(Os sinais de
rejeição do outro e da diferença estão cada vez mais ativos numa Europa incapaz
de lidar com os demónios que libertou, e sabemos que o pior da natureza humana tenderá a fazer o resto)
Esta semana trouxe novos
elementos a uma tendência que é larvar, que tem grassado pela Europa, sobretudo
a partir do momento em que começou a revelar séria incapacidade de lidar com os
demónios que vai libertando.
Os acontecimentos de
Calais em que um grupo relevante de residentes ou de atores que operam
economicamente nesse território (agricultores e camionistas) se manifestam
contra a proximidade a um centro de refugiados ansiosos por pisar terras
britânicas que não para de aumentar, sob os olhos da impotência das autoridades
francesas, marcam o início das manifestações territorializadas. Um dado
território rejeita uma concentração de refugiados por considerar que ela é
incompatível com as características da sua atratividade. É uma etapa clara.
Claro que ainda ontem os ativistas do movimento de protesto se apressaram a
reafirmar que nem são racistas nem apoiantes da Frente Nacional. Sabe-se,
entretanto, que Calais é uma das cidades em que a Frente Nacional de Marine Le
Pen alcançou um dos seus melhores resultados. Há também evidências de que a
segurança nas imediações da “selva” de Calais (que tem planos de
desmantelamento sucessivamente adiados) tem vindo a deteriorar-se
inapelavelmente, aí campeando organizações de tráfico de seres humanos que
emergem naturalmente em torno destas concentrações.
Calais é bem o resultado
de um problema, a emigração descontrolada combinada com a crise dos refugiados,
em cima do qual se abrigam a inação política e a incapacidade da União Europeia
que envolve dois países (com o BREXIT o problema muda de figura), a França
(como local de passagem para a outra margem) e o Reino Unido (como destino
desejado dos migrantes). Esta combinação é cumulativa e interdependente.
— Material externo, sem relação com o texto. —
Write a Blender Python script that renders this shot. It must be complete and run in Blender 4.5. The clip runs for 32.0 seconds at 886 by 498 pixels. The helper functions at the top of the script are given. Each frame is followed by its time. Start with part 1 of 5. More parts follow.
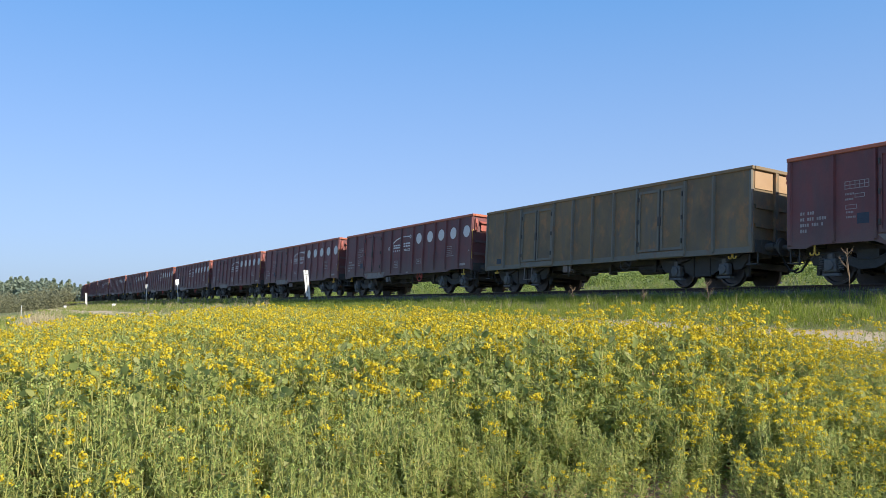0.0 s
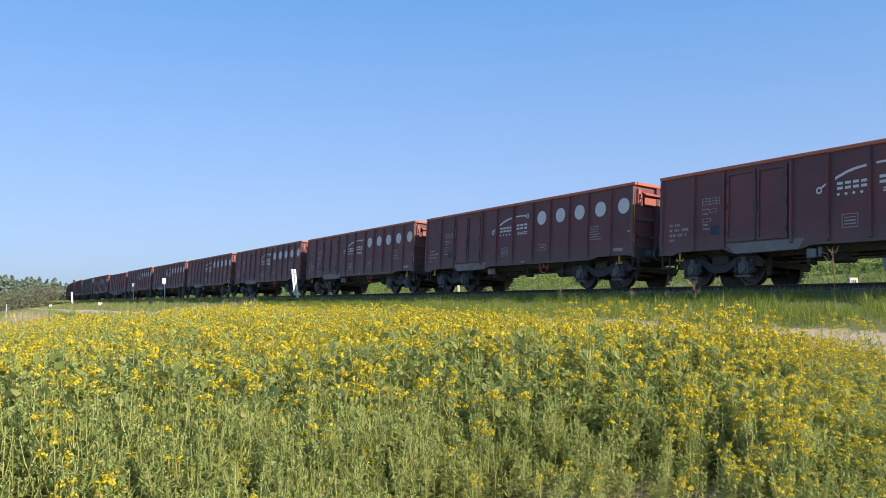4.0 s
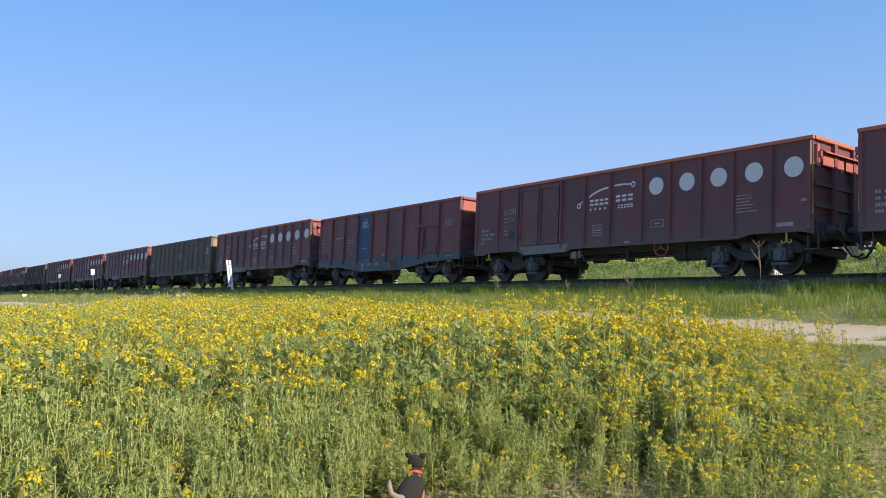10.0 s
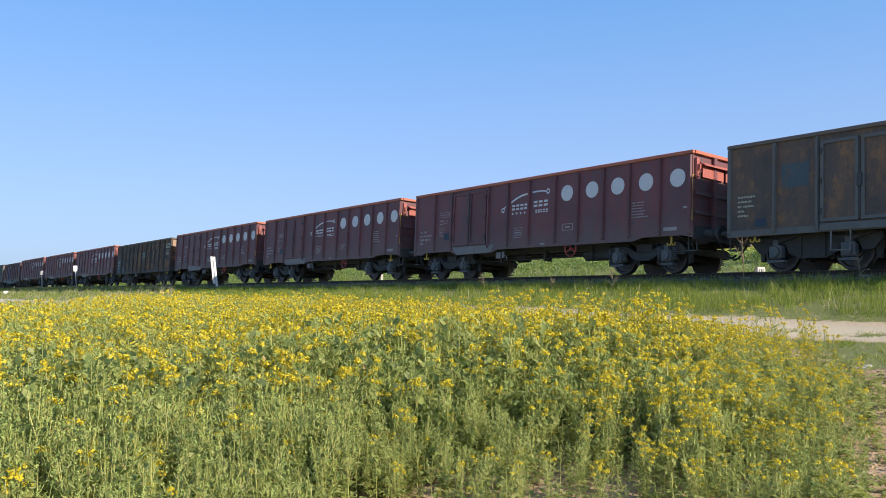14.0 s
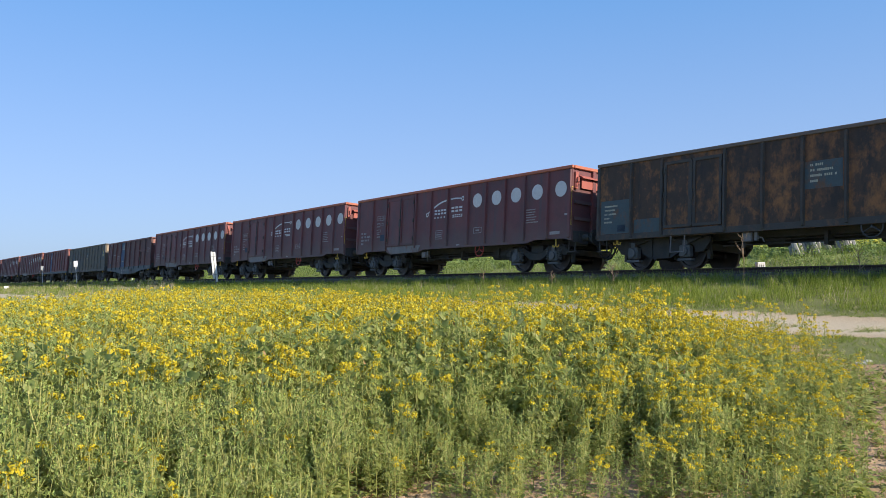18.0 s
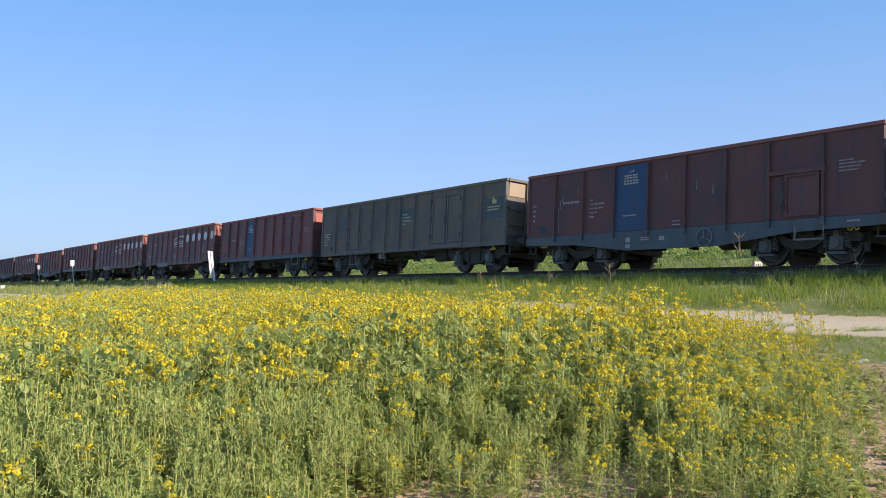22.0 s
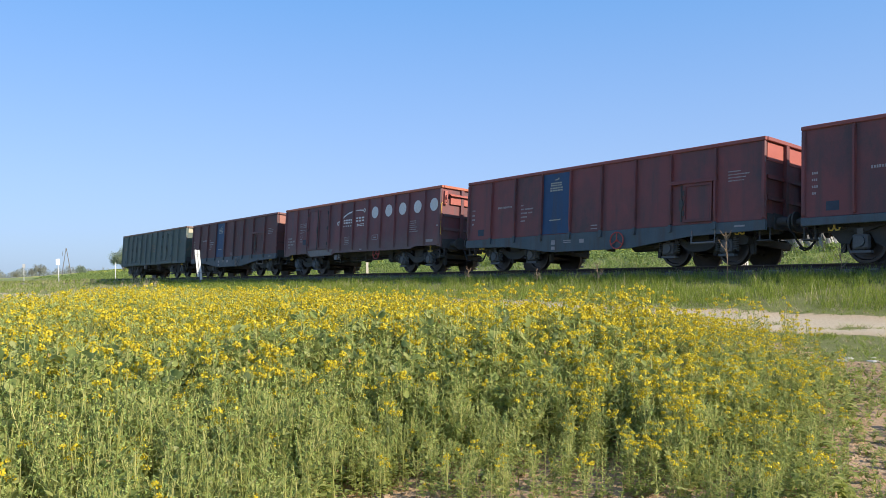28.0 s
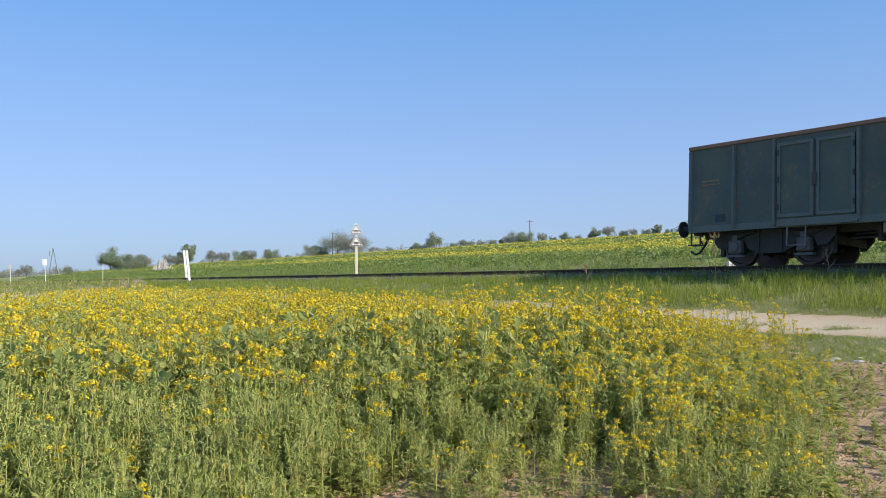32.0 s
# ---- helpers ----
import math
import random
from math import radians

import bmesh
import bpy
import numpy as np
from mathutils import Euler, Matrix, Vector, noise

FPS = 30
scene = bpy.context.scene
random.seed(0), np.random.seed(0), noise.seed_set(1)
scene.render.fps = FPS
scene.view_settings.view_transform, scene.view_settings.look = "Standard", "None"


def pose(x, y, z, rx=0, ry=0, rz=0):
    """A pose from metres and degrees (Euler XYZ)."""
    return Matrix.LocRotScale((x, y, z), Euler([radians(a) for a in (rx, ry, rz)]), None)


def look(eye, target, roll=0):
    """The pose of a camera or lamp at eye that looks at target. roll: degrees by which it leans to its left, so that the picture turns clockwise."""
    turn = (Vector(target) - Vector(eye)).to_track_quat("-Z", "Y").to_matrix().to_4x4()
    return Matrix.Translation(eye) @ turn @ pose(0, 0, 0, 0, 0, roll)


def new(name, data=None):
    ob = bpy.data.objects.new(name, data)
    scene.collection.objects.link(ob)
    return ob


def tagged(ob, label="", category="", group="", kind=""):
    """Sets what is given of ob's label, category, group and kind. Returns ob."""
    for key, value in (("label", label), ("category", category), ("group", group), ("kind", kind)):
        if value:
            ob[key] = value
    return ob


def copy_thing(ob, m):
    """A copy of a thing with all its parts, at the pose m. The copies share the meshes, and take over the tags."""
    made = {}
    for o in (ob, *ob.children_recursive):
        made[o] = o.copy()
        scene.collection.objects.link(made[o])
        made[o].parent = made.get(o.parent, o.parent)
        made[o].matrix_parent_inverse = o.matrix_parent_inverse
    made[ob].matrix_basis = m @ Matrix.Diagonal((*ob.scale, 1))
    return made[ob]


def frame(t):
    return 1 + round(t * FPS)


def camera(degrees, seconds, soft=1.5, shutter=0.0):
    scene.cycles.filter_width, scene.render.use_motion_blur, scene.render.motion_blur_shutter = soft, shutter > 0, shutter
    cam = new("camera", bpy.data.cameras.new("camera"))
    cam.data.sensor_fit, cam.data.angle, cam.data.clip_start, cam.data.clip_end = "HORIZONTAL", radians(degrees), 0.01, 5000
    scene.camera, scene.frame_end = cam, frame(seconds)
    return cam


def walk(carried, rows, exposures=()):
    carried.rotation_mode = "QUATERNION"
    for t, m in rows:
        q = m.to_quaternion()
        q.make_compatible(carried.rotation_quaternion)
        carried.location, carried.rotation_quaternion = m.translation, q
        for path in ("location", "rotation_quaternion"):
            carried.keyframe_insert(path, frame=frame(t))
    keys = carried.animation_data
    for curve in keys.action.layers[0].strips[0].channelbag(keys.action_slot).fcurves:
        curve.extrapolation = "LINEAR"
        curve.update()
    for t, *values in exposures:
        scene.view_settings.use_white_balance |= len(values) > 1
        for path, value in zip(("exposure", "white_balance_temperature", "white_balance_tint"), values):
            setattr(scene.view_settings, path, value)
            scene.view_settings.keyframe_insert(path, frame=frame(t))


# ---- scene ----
CLIP = 32.0
EYE = (0.0, 0.0, 1.55)
cam = camera(57.45, CLIP, soft=0.6)


def aim(yaw, pitch, roll=0.659):
    """Camera pose from compass yaw (right positive), upward pitch and lean, in degrees."""
    return pose(*EYE, 0, 0, -yaw) @ pose(0, 0, 0, 90 + pitch, 0, 0) @ pose(0, 0, 0, 0, 0, -roll)


walk(cam, [(t, aim(a, b)) for t, a, b in (
    (0, -4.852, 3.737), (0.5, -4.685, 3.701), (1, -4.539, 3.666), (1.5, -4.438, 3.653), (2, -4.378, 3.655), (2.5, -4.316, 3.655),
    (3, -4.241, 3.667), (3.5, -4.181, 3.676), (5.5, -3.190, 3.480), (6, -2.950, 3.511), (6.5, -2.649, 3.506), (7, -2.251, 3.477),
    (7.5, -1.849, 3.424), (8, -1.458, 3.347), (8.5, -0.971, 3.260), (9, -0.428, 3.173), (9.5, 0.050, 3.096), (10, 0.374, 3.003),
    (10.5, 0.515, 2.890), (11, 0.638, 2.829), (11.5, 0.858, 2.832), (12, 1.105, 2.833), (12.5, 1.305, 2.829), (13, 1.402, 2.822),
    (13.5, 1.417, 2.796), (14, 1.404, 2.756), (14.5, 1.367, 2.693), (16.5, 1.427, 2.693), (17, 1.381, 2.603), (17.5, 1.371, 2.494),
    (18, 1.389, 2.421), (18.5, 1.407, 2.397), (19, 1.445, 2.392), (19.5, 1.524, 2.390), (20, 1.581, 2.388), (20.5, 1.592, 2.384),
    (21, 1.586, 2.371), (21.5, 1.575, 2.361), (22, 1.575, 2.368), (22.5, 1.586, 2.378), (23, 1.592, 2.381), (23.5, 1.607, 2.381),
    (24, 1.638, 2.378), (24.5, 1.644, 2.364), (25, 1.632, 2.351), (25.5, 1.642, 2.348), (27.5, 2.252, 2.280), (28, 2.424, 2.275),
    (28.5, 2.584, 2.265), (29, 2.746, 2.260), (29.5, 2.889, 2.269), (30, 2.992, 2.279), (30.5, 3.061, 2.285), (31, 3.100, 2.285),
    (31.5, 3.129, 2.289), (32, 3.182, 2.315),
)], exposures=[(0, 0.54), (3, 0.54), (6, 0.55), (9, 0.53), (10.5, 0.60), (14, 0.63), (14.5, 0.62), (17, 0.52), (19, 0.52), (20, 0.62), (30, 0.63), (31, 0.65), (31.5, 0.57), (32, 0.48)])

# ---------------------------------------------------------------- light
SUN_AZ, SUN_EL = radians(132), radians(31)
world = bpy.data.worlds.new("world")
scene.world = world
world.use_nodes = True
wn = world.node_tree.nodes
sky = wn.new("ShaderNodeTexSky")
sky.sky_type, sky.sun_disc = "NISHITA", False
sky.sun_elevation, sky.sun_rotation = SUN_EL, SUN_AZ
sky.air_density, sky.dust_density, sky.ozone_density = 1.0, 1.35, 2.5
wn["Background"].inputs["Strength"].default_value = 0.1035
tint = wn.new("ShaderNodeMix")
tint.data_type, tint.blend_type = "RGBA", "MULTIPLY"
tint.inputs["Factor"].default_value, tint.inputs["B"].default_value = 1.0, (0.98, 1.29, 1.92, 1)
soft_sky = wn.new("ShaderNodeGamma")
soft_sky.inputs["Gamma"].default_value = 0.75
world.node_tree.links.new(sky.outputs[0], soft_sky.inputs["Color"])
world.node_tree.links.new(soft_sky.outputs[0], tint.inputs["A"])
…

A
partir de uma dada escala de intensidade e expressão territorial do problema,
ela tende a gerar a libertação dos X-demónios da rejeição e da autodefesa, o
que significa que está descontrolado. Sabemos que a capacidade de tolerância
para com estas situações é muito diferenciada entre as sociedades. Veja-se, por
exemplo, a espantosa capacidade de acolhimento do território grego, o que não
significa que aí não se vivam situações descontroladas.
Negar que o descontrolo
destas situações tem necessariamente consequências políticas tenderá a agravar
as incongruências que se abatem sobre o problema. A Frente Nacional explorará
até à medula o seu posicionamento político em Calais.
Noutro plano e não
relacionado com a “selva” de Calais, mas antes com a crise dos refugiados na
Alemanha, a derrota da formação política de Merkel na sua região de origem
(salva por um acordo possível com o SPD) para o partido populista e xenófobo do
Afd marca uma outra fase da escalada política suscitada pela decisão de
abertura das fronteiras alemãs aos refugiados. Estou em crer que a aliança
CDU-SPD poderá resistir a esta escalada, embora mitigando a abertura e
procurando evitar que ela seja empolada por uma desigual distribuição de
refugiados pelo território europeu. Também a consolidação das forças políticas
populistas e xenófobas faz parte da emergência dos X-demónios, pois instala na
luta democrática as consequências do medo do outro, da insegurança, da quebra
da tolerância e da solidariedade.
Sem uma resposta
consistente na origem, na fonte dos problemas e do êxodo migratório, a
globalização designadamente da comunicação jogará sempre a favor da propensão à
saída. Fiscalizar e reprimir violentamente os mecanismos de tráfico ilegal de
pessoas poderá minimizar o problema. Mas há algo aqui de semelhante com a
teoria das migrações entre o campo e a cidade, há tanto estudadas por
economistas como Arthur Lewis ou Michael Lipton. Enquanto subsistir o gap de
rendimentos possíveis entre o campo e a cidade, ainda que minimizado pela baixa
probabilidade de encontrar emprego nesta última, a migração será sempre
“racional”. Assim também, enquanto na origem subsistirem os países inviáveis, a
guerra sem tréguas, a descida aos infernos do valor da vida humana, haverá
sempre um traficante a explorar o desejo natural da migração para a
sobrevivência, mesmo com ela associada uma elevada probabilidade de morte. E
não podemos esquecer que o ocidente andou a mexer onde não devia.